1 Preheat the grill and toast the bread slices until golden brown on both sides and keep warm.

2 Melt the butter in the pan until it is foaming. Add the shallot, garlic and mushrooms, then cook for 5 minutes, or until the shallot is softened. Stir in the cayenne pepper and Worcestershire sauce and simmer for about 1 minute.

3 Add the kidneys to the pan and cook for 3–5 minutes on each side. Finally, stir in the cream and simmer for about 2 minutes, or until the sauce is heated through and slightly thickened.

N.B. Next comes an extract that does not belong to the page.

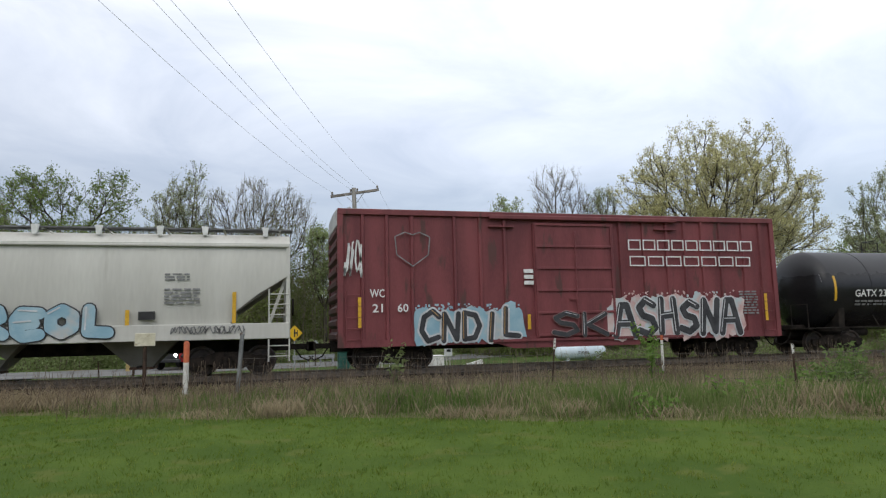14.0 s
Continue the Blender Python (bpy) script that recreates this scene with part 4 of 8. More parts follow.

4 Remove the bread from the rack and place on warmed plates. Top with the kidneys. Sprinkle with chopped parsley and serve immediately.

Cook’s Tip

If you prefer, the bread can be fried rather than toasted. Melt 25g/1oz/2 tbsp butter in a frying pan and fry until crisp and golden on both sides. Remove from the pan and drain on kitchen paper.

Yorkshire Lemon Surprise (Serves 4)

England’s Finest - A Book Speaking Volumes

During cooking, a tangy lemon sauce collects beneath a light sponge topping. It’s important to bake this dish when it is standing in the bath of hot water, otherwise it will not work.

50g/2oz butter, plus extra for greasing

grated rind and juice of 2 lemons

115g/4oz caster sugar

2 eggs, separated

50g/2oz self-raising flour

300ml/½ pint milk

1 Preheat the oven to 190°C/375°F/gas 5. Use a little butter to grease a 1.2 litre/2-pint ovenproof dish.

2 Beat the butter, lemon rind and caster sugar in a bowl until pale and fluffy. Add the egg yolks and flour and beat together well. Gradually whisk in the lemon juice and milk (the mixture may curdle horribly, but don’t be alarmed).

3 In a clean bowl, whisk the egg whites until they form stiff peaks. Fold the egg whites lightly into the lemon mixture using a metal spoon, then pour into the prepared dish.

4 Place the dish in a roasting pan, pour in hot water to fill half-way up the sides, put into the hot oven and cook for 45 minutes until golden.